Hospital Corpsman 1st Class Ladarion Jones is one of Walter Reed’s lab professionals focused on providing critical services and vital information to ensure the readiness of service members and the health of their families.
“We take blood products and human tissues to analyze for various anomalies that can happen with the human body,” he said, adding that this is important in diagnosing different conditions.

“About 85 percent of clinical decisions are based off of lab results,” Jones added, explaining the significance of what he and his teammates do each day at Walter Reed.

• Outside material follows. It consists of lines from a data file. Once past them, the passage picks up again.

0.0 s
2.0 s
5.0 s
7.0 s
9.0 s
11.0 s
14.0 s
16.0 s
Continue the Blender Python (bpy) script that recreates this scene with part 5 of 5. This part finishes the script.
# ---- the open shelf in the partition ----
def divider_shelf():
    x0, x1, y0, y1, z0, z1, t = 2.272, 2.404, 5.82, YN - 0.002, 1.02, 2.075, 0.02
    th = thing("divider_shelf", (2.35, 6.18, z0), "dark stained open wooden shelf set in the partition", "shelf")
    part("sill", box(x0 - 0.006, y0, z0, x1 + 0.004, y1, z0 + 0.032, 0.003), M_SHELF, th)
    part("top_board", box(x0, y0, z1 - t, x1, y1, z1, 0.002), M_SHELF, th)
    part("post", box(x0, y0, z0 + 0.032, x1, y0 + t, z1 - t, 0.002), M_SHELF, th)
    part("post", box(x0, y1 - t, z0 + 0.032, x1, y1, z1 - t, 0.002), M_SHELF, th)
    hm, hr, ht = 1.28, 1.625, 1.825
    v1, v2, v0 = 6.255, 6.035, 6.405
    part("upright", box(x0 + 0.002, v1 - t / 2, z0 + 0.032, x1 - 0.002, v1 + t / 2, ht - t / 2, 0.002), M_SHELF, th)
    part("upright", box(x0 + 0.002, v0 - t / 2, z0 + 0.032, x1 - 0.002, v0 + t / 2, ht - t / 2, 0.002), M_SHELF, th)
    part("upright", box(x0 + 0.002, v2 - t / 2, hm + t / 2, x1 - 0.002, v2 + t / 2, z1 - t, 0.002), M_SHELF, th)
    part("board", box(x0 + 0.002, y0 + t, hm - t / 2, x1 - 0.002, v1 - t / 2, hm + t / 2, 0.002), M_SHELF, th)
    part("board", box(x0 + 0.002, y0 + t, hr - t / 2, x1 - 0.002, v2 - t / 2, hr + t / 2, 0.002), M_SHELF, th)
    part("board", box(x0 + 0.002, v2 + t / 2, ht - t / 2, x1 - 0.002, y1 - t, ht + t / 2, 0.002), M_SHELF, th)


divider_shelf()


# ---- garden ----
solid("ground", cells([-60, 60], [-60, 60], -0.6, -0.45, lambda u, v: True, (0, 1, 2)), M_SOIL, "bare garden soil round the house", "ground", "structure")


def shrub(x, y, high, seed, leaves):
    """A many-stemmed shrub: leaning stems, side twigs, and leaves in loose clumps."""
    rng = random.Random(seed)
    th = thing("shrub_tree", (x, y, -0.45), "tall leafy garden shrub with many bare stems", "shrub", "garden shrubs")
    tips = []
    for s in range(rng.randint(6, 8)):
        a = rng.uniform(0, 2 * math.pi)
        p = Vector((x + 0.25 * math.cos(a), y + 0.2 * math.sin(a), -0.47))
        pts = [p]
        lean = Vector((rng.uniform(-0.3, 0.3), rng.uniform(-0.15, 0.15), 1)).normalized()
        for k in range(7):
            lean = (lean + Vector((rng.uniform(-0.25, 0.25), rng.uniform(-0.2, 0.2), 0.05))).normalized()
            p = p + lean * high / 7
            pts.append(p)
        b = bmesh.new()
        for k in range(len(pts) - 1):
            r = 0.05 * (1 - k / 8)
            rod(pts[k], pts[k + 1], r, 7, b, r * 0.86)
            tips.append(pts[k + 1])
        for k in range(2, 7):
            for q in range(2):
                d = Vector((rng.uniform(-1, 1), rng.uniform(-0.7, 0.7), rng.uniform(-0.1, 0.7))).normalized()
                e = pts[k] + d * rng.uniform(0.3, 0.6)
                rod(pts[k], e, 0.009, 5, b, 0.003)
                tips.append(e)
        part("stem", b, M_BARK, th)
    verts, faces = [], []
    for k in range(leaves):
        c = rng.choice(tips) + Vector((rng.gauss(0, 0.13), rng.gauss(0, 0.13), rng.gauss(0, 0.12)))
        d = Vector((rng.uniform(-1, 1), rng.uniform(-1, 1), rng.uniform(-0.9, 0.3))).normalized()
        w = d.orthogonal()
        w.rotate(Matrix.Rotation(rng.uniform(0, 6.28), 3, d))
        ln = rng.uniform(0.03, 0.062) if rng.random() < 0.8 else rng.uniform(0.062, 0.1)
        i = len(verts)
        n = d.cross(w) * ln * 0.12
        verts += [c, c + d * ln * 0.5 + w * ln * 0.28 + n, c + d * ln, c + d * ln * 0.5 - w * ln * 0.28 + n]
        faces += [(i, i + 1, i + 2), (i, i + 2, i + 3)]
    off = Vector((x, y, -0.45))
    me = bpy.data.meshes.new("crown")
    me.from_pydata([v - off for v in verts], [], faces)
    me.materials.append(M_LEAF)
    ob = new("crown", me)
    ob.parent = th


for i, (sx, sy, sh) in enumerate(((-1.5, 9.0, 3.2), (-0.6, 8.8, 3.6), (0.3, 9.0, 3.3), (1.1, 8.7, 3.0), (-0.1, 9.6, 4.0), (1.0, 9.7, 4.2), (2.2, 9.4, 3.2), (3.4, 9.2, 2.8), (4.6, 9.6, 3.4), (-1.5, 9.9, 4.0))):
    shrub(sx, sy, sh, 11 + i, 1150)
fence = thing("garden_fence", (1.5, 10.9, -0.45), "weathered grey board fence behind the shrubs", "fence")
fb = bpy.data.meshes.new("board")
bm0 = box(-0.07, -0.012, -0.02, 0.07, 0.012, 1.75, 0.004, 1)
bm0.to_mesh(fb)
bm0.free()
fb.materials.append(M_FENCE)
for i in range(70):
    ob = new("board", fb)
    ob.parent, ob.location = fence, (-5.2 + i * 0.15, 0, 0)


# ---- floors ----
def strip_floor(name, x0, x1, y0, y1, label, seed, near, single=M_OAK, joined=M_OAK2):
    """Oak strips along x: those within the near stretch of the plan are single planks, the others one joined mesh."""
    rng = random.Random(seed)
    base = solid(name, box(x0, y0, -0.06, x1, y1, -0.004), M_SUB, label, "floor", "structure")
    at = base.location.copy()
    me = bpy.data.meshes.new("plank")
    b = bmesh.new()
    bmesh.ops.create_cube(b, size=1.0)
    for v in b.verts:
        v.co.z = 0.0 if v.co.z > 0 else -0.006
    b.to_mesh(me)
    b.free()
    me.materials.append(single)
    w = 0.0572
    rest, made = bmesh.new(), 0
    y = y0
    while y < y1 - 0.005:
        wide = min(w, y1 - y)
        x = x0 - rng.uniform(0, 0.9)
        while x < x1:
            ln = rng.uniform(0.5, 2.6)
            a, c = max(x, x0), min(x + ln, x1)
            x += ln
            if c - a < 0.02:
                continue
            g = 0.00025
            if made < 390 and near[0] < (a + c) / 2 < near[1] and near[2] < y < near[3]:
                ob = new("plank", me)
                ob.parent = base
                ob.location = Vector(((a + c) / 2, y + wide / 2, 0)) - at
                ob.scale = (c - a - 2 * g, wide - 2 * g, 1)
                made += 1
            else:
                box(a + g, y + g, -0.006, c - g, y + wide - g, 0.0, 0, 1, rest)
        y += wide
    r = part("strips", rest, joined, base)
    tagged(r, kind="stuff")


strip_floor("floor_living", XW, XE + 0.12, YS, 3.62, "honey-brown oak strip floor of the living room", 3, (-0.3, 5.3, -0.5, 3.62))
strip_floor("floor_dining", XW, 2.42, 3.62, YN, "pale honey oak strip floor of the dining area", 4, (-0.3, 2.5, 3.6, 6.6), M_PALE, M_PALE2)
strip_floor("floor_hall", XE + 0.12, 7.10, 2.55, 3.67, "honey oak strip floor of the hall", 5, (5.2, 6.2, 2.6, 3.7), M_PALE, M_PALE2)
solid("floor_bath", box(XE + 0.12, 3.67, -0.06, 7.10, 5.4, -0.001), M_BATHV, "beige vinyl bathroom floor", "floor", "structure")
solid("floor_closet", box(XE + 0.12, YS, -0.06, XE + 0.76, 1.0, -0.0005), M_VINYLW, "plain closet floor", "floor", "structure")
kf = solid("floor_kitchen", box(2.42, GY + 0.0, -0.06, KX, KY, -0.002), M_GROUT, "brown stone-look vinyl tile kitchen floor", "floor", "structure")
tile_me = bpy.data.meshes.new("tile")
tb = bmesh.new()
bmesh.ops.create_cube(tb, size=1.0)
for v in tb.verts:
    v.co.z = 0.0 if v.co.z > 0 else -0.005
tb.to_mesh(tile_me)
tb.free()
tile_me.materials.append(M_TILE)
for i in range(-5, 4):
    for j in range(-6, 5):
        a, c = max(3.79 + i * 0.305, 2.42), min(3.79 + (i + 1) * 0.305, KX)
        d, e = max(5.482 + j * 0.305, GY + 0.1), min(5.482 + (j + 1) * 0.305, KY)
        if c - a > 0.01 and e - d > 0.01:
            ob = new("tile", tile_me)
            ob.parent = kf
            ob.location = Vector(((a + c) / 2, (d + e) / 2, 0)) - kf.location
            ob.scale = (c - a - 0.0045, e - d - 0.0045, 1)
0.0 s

“We’re pretty much the heartbeat of the hospital,” Jones said. “We have a hand in each and every patient’s treatment, and that’s rewarding as you see their [health and wellness] improve, which tells a story of how the treatment is going in the hospital. We’re just honored to have a part in that effort and a part of the treatment team here.”

From a readiness standpoint, Jones explained that many of the tests required to ensure service members are ready to deploy go through the lab.

“Not only that, our transfusion services and blood donor team are really impactful, providing blood products to our patients here, and also for the entire fleet and services around the globe,” Jones added.

U.S. Army Capt. Bikesh Shrestha is the clinical laboratory officer at Walter Reed, serving as service chief for the phlebotomy clinics and overseeing incoming and outgoing shipping of lab specimens from across the National Capital Region.

“It’s rewarding being able to help patients. When people come to the hospital for care, very rarely is it for something good,” Shrestha added. “We try to make their experience less painful as possible while ensuring they have the best care. Being able to make a difference, and get them the results they need for care, is very rewarding.”

“A lot of [the] diagnoses providers make depend on lab results, and it’s very important that the results are accurate and provided in a timely manner,” Shrestha said.

“We work in the background and are rarely seen, but we make a difference as a vital part of the health care team,” the captain added.
Most tests performed at Walter Reed are completed and reported to health care providers within 24 hours of the lab receiving the sample for testing, according to lab officials. It’s estimated that Walter Reed lab professionals perform more than three million reportable lab tests annually as a regional and enterprise reference laboratory.